Edge of Spider-Verse #2 (of 5)
Review Spoilers: Moderate
As much as the internet loves to tell us about weird old superheroes, I’m honestly surprised no one has ever really told me about Gwen Stacy. For a character that is so iconic to the Spider-Man mythos, Gwen is never described by her personality or her characteristics as a person besides that she was blonde and that she died after Peter accidentally broke her back trying to save her. I know there’s a joke about how no one ever really dies in comics except Uncle Ben, but Marvel seems fairly determined to keep Gwen Stacy the permanent girl in the fridge.
I really hope Gwen Stacy: Spider-Woman can change that.
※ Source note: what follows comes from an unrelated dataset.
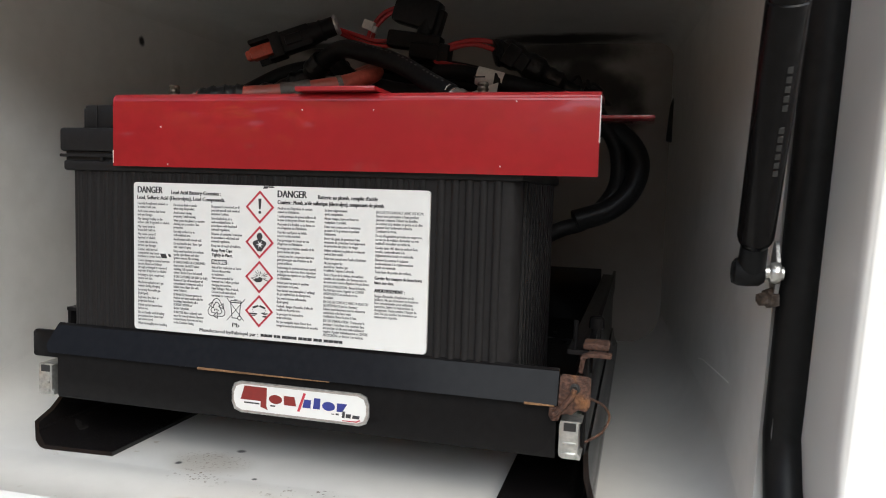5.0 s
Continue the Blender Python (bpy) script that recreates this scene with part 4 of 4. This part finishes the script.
cx, cz = diamond(0.137)
poly([(cx - 0.0011, cz + 0.0052), (cx + 0.0011, cz + 0.0052), (cx + 0.0006, cz - 0.0014), (cx - 0.0006, cz - 0.0014)])
poly([(cx + 0.0010 * math.cos(k), cz - 0.0032 + 0.0010 * math.sin(k)) for k in [math.pi / 4 * j for j in range(8)]])
cx, cz = diamond(0.364)
poly([(cx + 0.0020 * math.cos(math.pi / 6 * j), cz + 0.0036 + 0.0024 * math.sin(math.pi / 6 * j)) for j in range(12)])
poly([(cx - 0.0012, cz + 0.0018), (cx - 0.0046, cz + 0.0002), (cx - 0.0046, cz - 0.0012), (cx - 0.0014, cz - 0.0056), (cx + 0.0014, cz - 0.0056), (cx + 0.0046, cz - 0.0012), (cx + 0.0046, cz + 0.0002), (cx + 0.0012, cz + 0.0018)])
star = bmesh.new()
star.faces.new([star.verts.new((cx + 0.0003 + (0.0027 if k % 2 else 0.0008) * math.sin(math.pi / 6 * k), LY - 0.00035, cz - 0.0014 + (0.0027 if k % 2 else 0.0008) * math.cos(math.pi / 6 * k))) for k in range(12)])
part("pictogram_star", star, M_STICKER, label, shade=0)
def stroke(x0, z0, x1, z1, w=0.00024, name="bin_line"):
    d = Vector((x1 - x0, z1 - z0)).normalized()
    n = Vector((-d.y, d.x)) * w
    return poly([(x0 + n.x, z0 + n.y), (x1 + n.x, z1 + n.y), (x1 - n.x, z1 - n.y), (x0 - n.x, z0 - n.y)], name)


cx, cz = diamond(0.590)  # bursting ball
for k in range(13):
    a = math.pi * (-0.12 + 1.24 * k / 12)
    near, reach = (0.0022, 0.0012, 0.0026)[k % 3], (0.0058, 0.0040, 0.0050, 0.0062)[k % 4]
    stroke(cx + 0.0008 + near * math.cos(a), cz - 0.0004 + near * math.sin(a), cx + 0.0008 + reach * math.cos(a), cz - 0.0004 + reach * 0.8 * math.sin(a), 0.00016 + 0.0001 * (k % 3 == 0), "pictogram")
poly([(cx - 0.0036, cz - 0.0024), (cx - 0.0018, cz - 0.0034), (cx + 0.0014, cz - 0.0030), (cx + 0.0026, cz - 0.0010), (cx + 0.0004, cz + 0.0002), (cx - 0.0010, cz - 0.0008), (cx - 0.0028, cz - 0.0008)])
poly([(cx - 0.0060, cz - 0.0014), (cx - 0.0038, cz - 0.0004), (cx - 0.0040, cz - 0.0012)])
cx, cz = diamond(0.813)  # two tubes dripping on a bar and a palm
for side in (-1, 1):
    stroke(cx + side * 0.0004, cz + 0.0034, cx + side * 0.0044, cz + 0.0020, 0.00062, "pictogram")
    for dx, dz in ((0.0044, 0.0010), (0.0040, -0.0002)):
        stroke(cx + side * dx, cz + dz, cx + side * dx, cz + dz - 0.0007, 0.0002, "pictogram")
stroke(cx - 0.0066, cz - 0.0018, cx - 0.0012, cz - 0.0018, 0.00048, "pictogram")
poly([(cx - 0.0058, cz - 0.0032), (cx - 0.0024, cz - 0.0032), (cx - 0.0026, cz - 0.0027), (cx - 0.0056, cz - 0.0027)])
poly([(cx + 0.0012, cz - 0.0012), (cx + 0.0028, cz - 0.0007), (cx + 0.0042, cz - 0.0012), (cx + 0.0058, cz - 0.0008), (cx + 0.0062, cz - 0.0013), (cx + 0.0046, cz - 0.0021), (cx + 0.0026, cz - 0.0018)])
poly([(cx + 0.0022, cz - 0.0028), (cx + 0.0048, cz - 0.0026), (cx + 0.0058, cz - 0.0030), (cx + 0.0044, cz - 0.0038), (cx + 0.0026, cz - 0.0036)])
cx, cz = at_label(0.374, 0.815)  # crossed-out bin on a wheel
for x0, z0, x1, z1, w_ in ((-0.0062, 0.0070, 0.0060, -0.0070, 0.00020), (0.0066, 0.0070, -0.0062, -0.0072, 0.00020), (-0.0036, 0.0042, -0.0024, -0.0054, 0.00026), (0.0036, 0.0042, 0.0026, -0.0040, 0.00026), (-0.0024, -0.0054, 0.0016, -0.0054, 0.00026),
                           (-0.0042, 0.0044, 0.0042, 0.0044, 0.00034), (-0.0042, 0.0044, -0.0032, 0.0056, 0.00022), (-0.0032, 0.0056, 0.0036, 0.0056, 0.00022), (0.0036, 0.0056, 0.0042, 0.0044, 0.00022), (-0.0010, 0.0062, 0.0014, 0.0062, 0.00024)):
    stroke(cx + x0, cz + z0, cx + x1, cz + z1, w_)
for k in range(8):
    q0, q1 = math.pi / 4 * k, math.pi / 4 * (k + 1)
    stroke(cx + 0.0027 + 0.0013 * math.cos(q0), cz - 0.0052 + 0.0013 * math.sin(q0), cx + 0.0027 + 0.0013 * math.cos(q1), cz - 0.0052 + 0.0013 * math.sin(q1), 0.00030)
cx, cz = at_label(0.306, 0.820)
for k in range(3):
    a = math.pi / 2 + 2 * math.pi / 3 * k
    e1, e2 = Vector((math.cos(a), math.sin(a))), Vector((-math.sin(a), math.cos(a)))
    o = Vector((cx, cz))
    ring = [tuple(o + 1.22 * (e1 * p + e2 * q)) for p, q in ((0.0016, 0.0034), (0.0048, 0.0016), (0.0056, 0.0000), (0.0048, -0.0016), (0.0024, -0.0030), (0.0030, -0.0040), (0.0002, -0.0042), (0.0012, -0.0012), (0.0018, -0.0020), (0.0032, -0.0010), (0.0034, 0.0006), (0.0004, 0.0022))]
    for p, q in zip(ring, ring[1:] + ring[:1]):
        stroke(*p, *q, name="recycling_line")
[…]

First of all, this story is part of the lead up to the Spider-Verse event. I don’t have the money to keep up with all these event comics, but it’s basically Morlun causing a crisis of infinite Spideys.
Enter Gwen Stacy: Spider-Woman!
As we enter this Gwen’s reality, we find out that we’re in the middle of her story. Instead of Peter being bitten by the spider, she was. She became the Amazing (and drumming) Spider-Woman while her version of Peter Parker was driven by his bullies to become the Lizard. Peter dies while Gwen lives with the consequences and blame for his death.
I don’t know how accurate this Gwen is to the original personality of Gwen Stacy of 616, but screw it, I LOVE HER. She’s sassy, but still deals with the weight of the world on her shoulders. She refuses to back down from a fight and even stands up for herself when the time comes for it. Did I also mention that she’s a drummer for an all-girl group lead by Mary Jane Watson called The Mary Janes and all that she wants to do with her life outside of being Spidey is play music? Love. Her.
The team of Jason Latour, Robbi Rodriguez and Rico Renzi did an amazing job on this story. Latour managed to perfectly craft the typical Spidey story structure while letting Gwen have a voice of her own for once. She’s not the fridged girl here. She’s a young adult learning to stand on her own two feet, which is weirdly not a story in media that often features women. Rodriguez and Renzi also manage to give such life and color to Gwen’s story. It moves like New York at night: fast paced and full of bright lights and color.
IT’S JUST TOO DAMN SHORT.
Seriously, there was enough story here to make an entire mini-series out of it. A mini-series I would have gladly paid for in single issues and trade paperback. Instead, we have one story that feels over in a New York Minute. A good one, but still over just before it really gets good.
Luckily, this will not be the last of Spider-Gwen. She’s advertised to return in Amazing Spider-Man #9, which I will definitely be reading because not only will it feature Gwen again, but it will also have Kamala Khan teaming up with 616!Peter Parker. It’s like that issue was made for me, you guys.
Final Thoughts: Even though it’s over way too quickly, Gwen Stacy: Spider-Woman is definitely worth the read. Centering around a sassy and determined heroine, it brings us a version of Gwen Stacy ready to define her own fate and be her own hero.